═════ Available data
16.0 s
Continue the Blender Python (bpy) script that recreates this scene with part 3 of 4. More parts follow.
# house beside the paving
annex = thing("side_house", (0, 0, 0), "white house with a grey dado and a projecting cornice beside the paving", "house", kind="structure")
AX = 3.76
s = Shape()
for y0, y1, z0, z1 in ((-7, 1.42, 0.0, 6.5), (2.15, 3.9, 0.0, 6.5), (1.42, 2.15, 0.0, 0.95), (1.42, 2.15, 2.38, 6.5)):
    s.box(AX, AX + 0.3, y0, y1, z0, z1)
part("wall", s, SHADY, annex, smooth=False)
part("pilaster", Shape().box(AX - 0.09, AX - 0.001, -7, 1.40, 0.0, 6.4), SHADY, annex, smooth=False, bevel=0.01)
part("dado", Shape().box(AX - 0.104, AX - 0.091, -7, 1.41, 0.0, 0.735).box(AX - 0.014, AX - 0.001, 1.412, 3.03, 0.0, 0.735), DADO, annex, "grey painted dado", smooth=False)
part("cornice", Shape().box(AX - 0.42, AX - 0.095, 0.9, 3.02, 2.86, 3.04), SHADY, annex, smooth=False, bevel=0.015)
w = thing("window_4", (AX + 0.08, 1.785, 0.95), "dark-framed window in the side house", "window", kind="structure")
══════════
• [Directions]
Reproduce all of the data exactly as given.

• [Correct result]
16.0 s
Continue the Blender Python (bpy) script that recreates this scene with part 3 of 4. More parts follow.
# house beside the paving
annex = thing("side_house", (0, 0, 0), "white house with a grey dado and a projecting cornice beside the paving", "house", kind="structure")
AX = 3.76
s = Shape()
for y0, y1, z0, z1 in ((-7, 1.42, 0.0, 6.5), (2.15, 3.9, 0.0, 6.5), (1.42, 2.15, 0.0, 0.95), (1.42, 2.15, 2.38, 6.5)):
    s.box(AX, AX + 0.3, y0, y1, z0, z1)
part("wall", s, SHADY, annex, smooth=False)
part("pilaster", Shape().box(AX - 0.09, AX - 0.001, -7, 1.40, 0.0, 6.4), SHADY, annex, smooth=False, bevel=0.01)
part("dado", Shape().box(AX - 0.104, AX - 0.091, -7, 1.41, 0.0, 0.735).box(AX - 0.014, AX - 0.001, 1.412, 3.03, 0.0, 0.735), DADO, annex, "grey painted dado", smooth=False)
part("cornice", Shape().box(AX - 0.42, AX - 0.095, 0.9, 3.02, 2.86, 3.04), SHADY, annex, smooth=False, bevel=0.015)
w = thing("window_4", (AX + 0.08, 1.785, 0.95), "dark-framed window in the side house", "window", kind="structure")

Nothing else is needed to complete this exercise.